Source material:
+ + + +

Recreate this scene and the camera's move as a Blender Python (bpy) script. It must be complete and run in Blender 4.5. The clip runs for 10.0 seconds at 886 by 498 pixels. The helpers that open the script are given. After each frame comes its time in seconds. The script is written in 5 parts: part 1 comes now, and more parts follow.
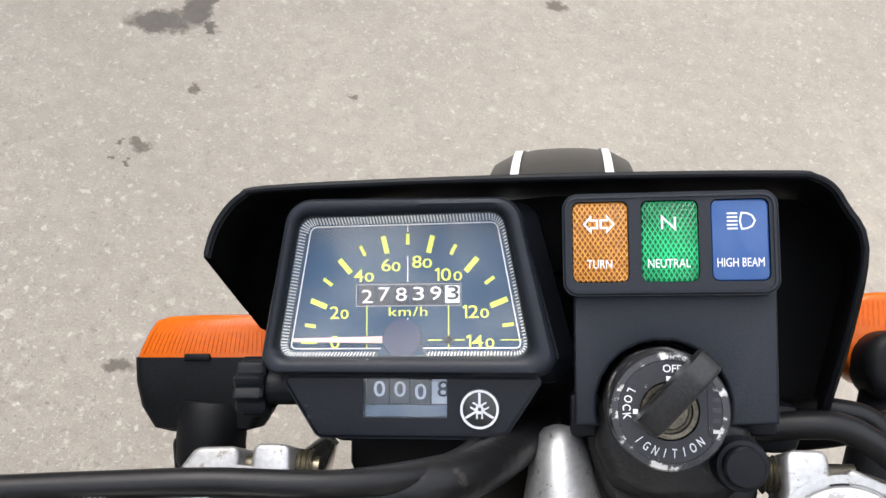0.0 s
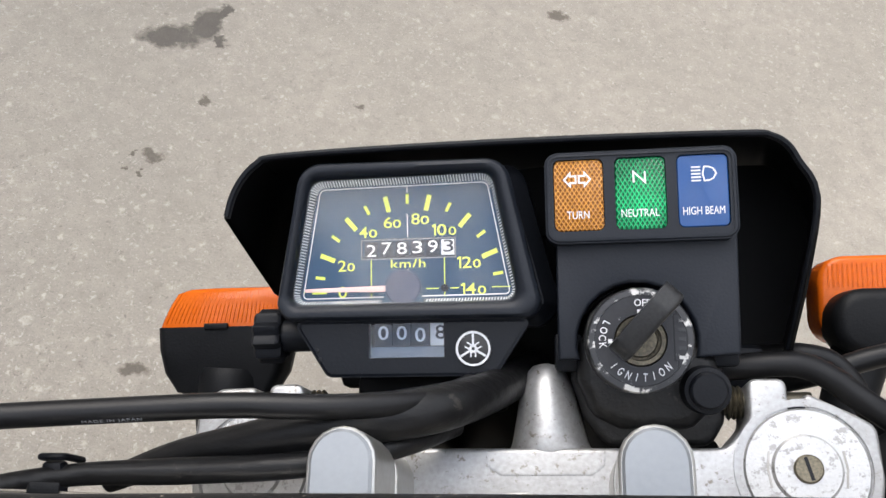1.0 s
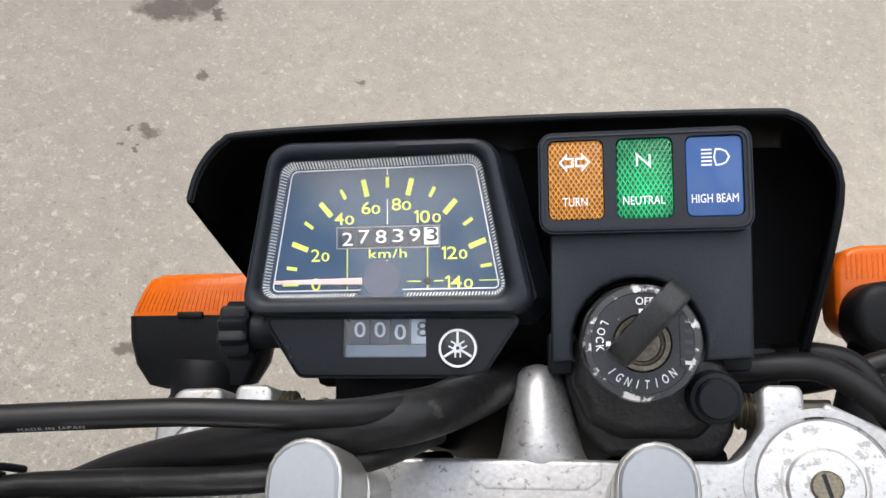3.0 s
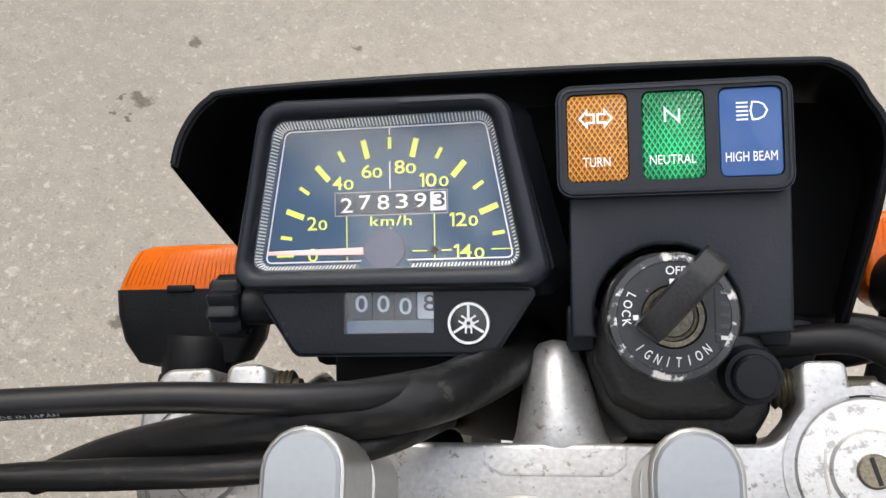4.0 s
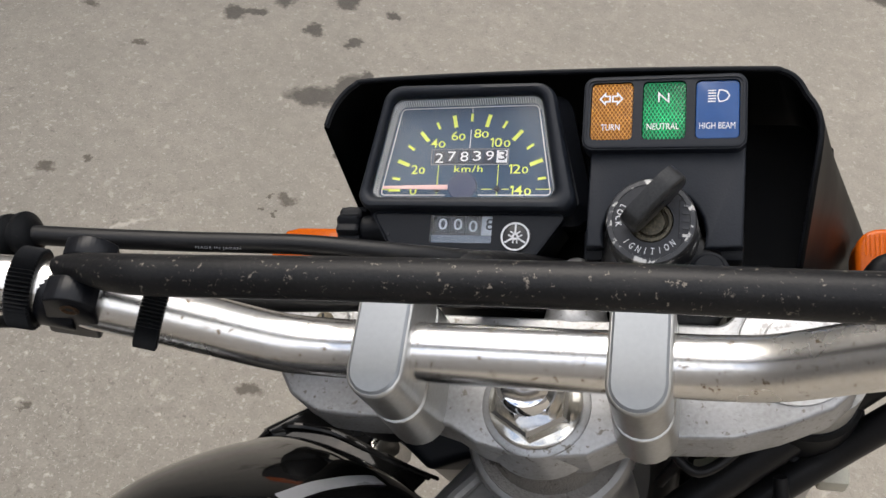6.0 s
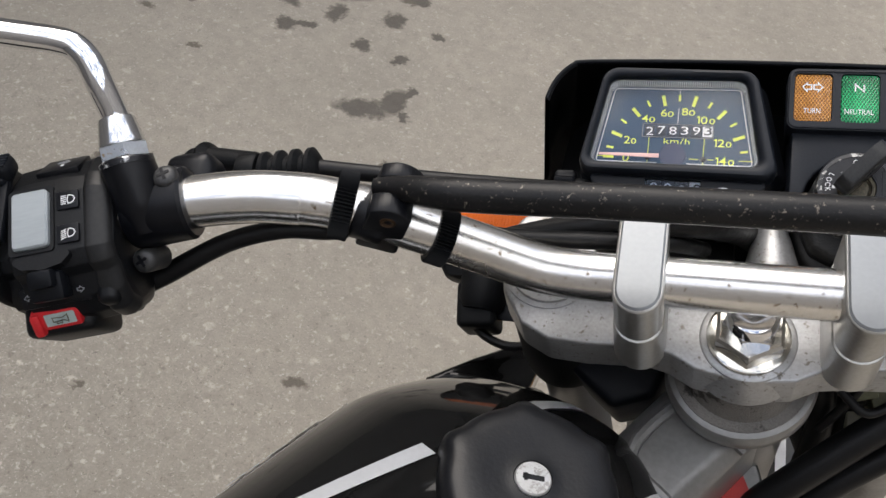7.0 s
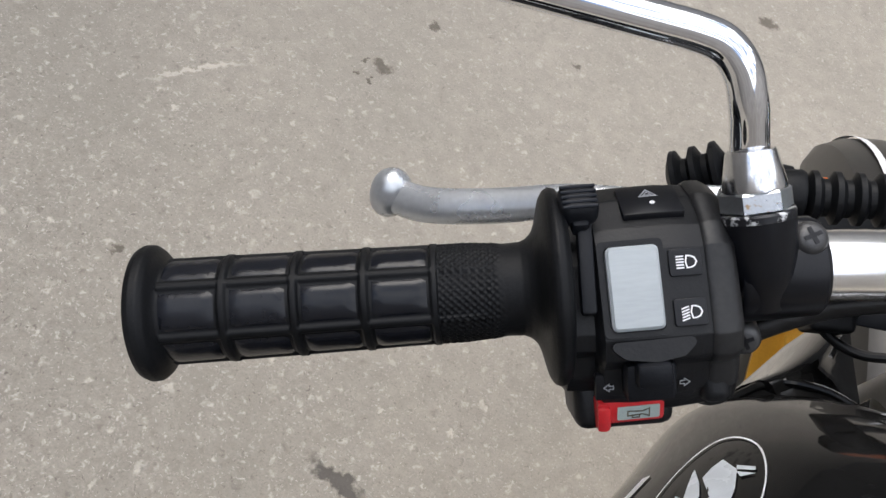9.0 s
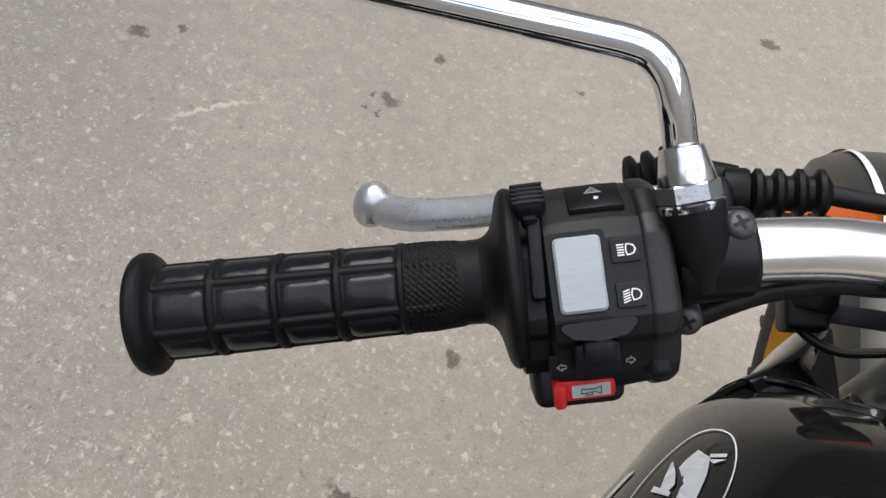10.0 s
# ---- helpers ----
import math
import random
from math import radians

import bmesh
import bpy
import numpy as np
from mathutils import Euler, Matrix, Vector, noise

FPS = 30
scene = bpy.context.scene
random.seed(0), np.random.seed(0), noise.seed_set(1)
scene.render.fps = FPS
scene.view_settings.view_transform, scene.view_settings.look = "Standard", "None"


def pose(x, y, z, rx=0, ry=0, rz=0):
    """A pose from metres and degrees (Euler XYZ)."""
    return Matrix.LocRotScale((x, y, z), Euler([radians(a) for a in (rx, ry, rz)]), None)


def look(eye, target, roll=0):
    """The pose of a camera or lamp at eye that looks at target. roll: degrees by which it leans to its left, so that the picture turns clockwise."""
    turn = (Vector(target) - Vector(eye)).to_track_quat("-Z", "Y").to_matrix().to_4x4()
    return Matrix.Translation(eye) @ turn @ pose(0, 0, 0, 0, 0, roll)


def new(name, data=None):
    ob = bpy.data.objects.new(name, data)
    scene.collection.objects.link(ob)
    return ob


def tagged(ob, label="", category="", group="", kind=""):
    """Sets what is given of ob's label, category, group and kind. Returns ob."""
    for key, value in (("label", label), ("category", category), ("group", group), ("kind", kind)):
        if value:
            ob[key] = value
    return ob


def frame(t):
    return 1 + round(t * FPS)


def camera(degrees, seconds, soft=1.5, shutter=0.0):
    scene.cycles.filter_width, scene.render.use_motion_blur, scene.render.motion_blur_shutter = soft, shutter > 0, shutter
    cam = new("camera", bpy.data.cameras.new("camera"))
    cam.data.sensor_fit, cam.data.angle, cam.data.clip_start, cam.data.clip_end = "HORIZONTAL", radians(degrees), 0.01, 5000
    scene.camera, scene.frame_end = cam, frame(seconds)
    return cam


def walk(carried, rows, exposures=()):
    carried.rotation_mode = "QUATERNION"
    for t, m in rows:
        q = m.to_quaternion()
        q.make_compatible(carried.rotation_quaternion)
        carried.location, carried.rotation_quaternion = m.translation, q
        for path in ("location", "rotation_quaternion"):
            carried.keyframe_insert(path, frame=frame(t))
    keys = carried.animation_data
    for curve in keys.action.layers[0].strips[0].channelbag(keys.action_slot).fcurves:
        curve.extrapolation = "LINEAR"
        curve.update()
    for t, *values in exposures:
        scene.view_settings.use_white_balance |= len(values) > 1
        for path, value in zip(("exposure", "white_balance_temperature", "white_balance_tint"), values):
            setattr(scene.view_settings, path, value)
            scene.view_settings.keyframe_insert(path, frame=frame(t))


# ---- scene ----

+ + + +

Exercise:
From the listing, extract all text exactly as given and drop any picture.

Full response:
Recreate this scene and the camera's move as a Blender Python (bpy) script. It must be complete and run in Blender 4.5. The clip runs for 10.0 seconds at 886 by 498 pixels. The helpers that open the script are given. After each frame comes its time in seconds. The script is written in 5 parts: part 1 comes now, and more parts follow.
0.0 s
1.0 s
3.0 s
4.0 s
6.0 s
7.0 s
9.0 s
10.0 s
# ---- helpers ----
import math
import random
from math import radians

import bmesh
import bpy
import numpy as np
from mathutils import Euler, Matrix, Vector, noise

FPS = 30
scene = bpy.context.scene
random.seed(0), np.random.seed(0), noise.seed_set(1)
scene.render.fps = FPS
scene.view_settings.view_transform, scene.view_settings.look = "Standard", "None"


def pose(x, y, z, rx=0, ry=0, rz=0):
    """A pose from metres and degrees (Euler XYZ)."""
    return Matrix.LocRotScale((x, y, z), Euler([radians(a) for a in (rx, ry, rz)]), None)


def look(eye, target, roll=0):
    """The pose of a camera or lamp at eye that looks at target. roll: degrees by which it leans to its left, so that the picture turns clockwise."""
    turn = (Vector(target) - Vector(eye)).to_track_quat("-Z", "Y").to_matrix().to_4x4()
    return Matrix.Translation(eye) @ turn @ pose(0, 0, 0, 0, 0, roll)


def new(name, data=None):
    ob = bpy.data.objects.new(name, data)
    scene.collection.objects.link(ob)
    return ob


def tagged(ob, label="", category="", group="", kind=""):
    """Sets what is given of ob's label, category, group and kind. Returns ob."""
    for key, value in (("label", label), ("category", category), ("group", group), ("kind", kind)):
        if value:
            ob[key] = value
    return ob


def frame(t):
    return 1 + round(t * FPS)


def camera(degrees, seconds, soft=1.5, shutter=0.0):
    scene.cycles.filter_width, scene.render.use_motion_blur, scene.render.motion_blur_shutter = soft, shutter > 0, shutter
    cam = new("camera", bpy.data.cameras.new("camera"))
    cam.data.sensor_fit, cam.data.angle, cam.data.clip_start, cam.data.clip_end = "HORIZONTAL", radians(degrees), 0.01, 5000
    scene.camera, scene.frame_end = cam, frame(seconds)
    return cam


def walk(carried, rows, exposures=()):
    carried.rotation_mode = "QUATERNION"
    for t, m in rows:
        q = m.to_quaternion()
        q.make_compatible(carried.rotation_quaternion)
        carried.location, carried.rotation_quaternion = m.translation, q
        for path in ("location", "rotation_quaternion"):
            carried.keyframe_insert(path, frame=frame(t))
    keys = carried.animation_data
    for curve in keys.action.layers[0].strips[0].channelbag(keys.action_slot).fcurves:
        curve.extrapolation = "LINEAR"
        curve.update()
    for t, *values in exposures:
        scene.view_settings.use_white_balance |= len(values) > 1
        for path, value in zip(("exposure", "white_balance_temperature", "white_balance_tint"), values):
            setattr(scene.view_settings, path, value)
            scene.view_settings.keyframe_insert(path, frame=frame(t))


# ---- scene ----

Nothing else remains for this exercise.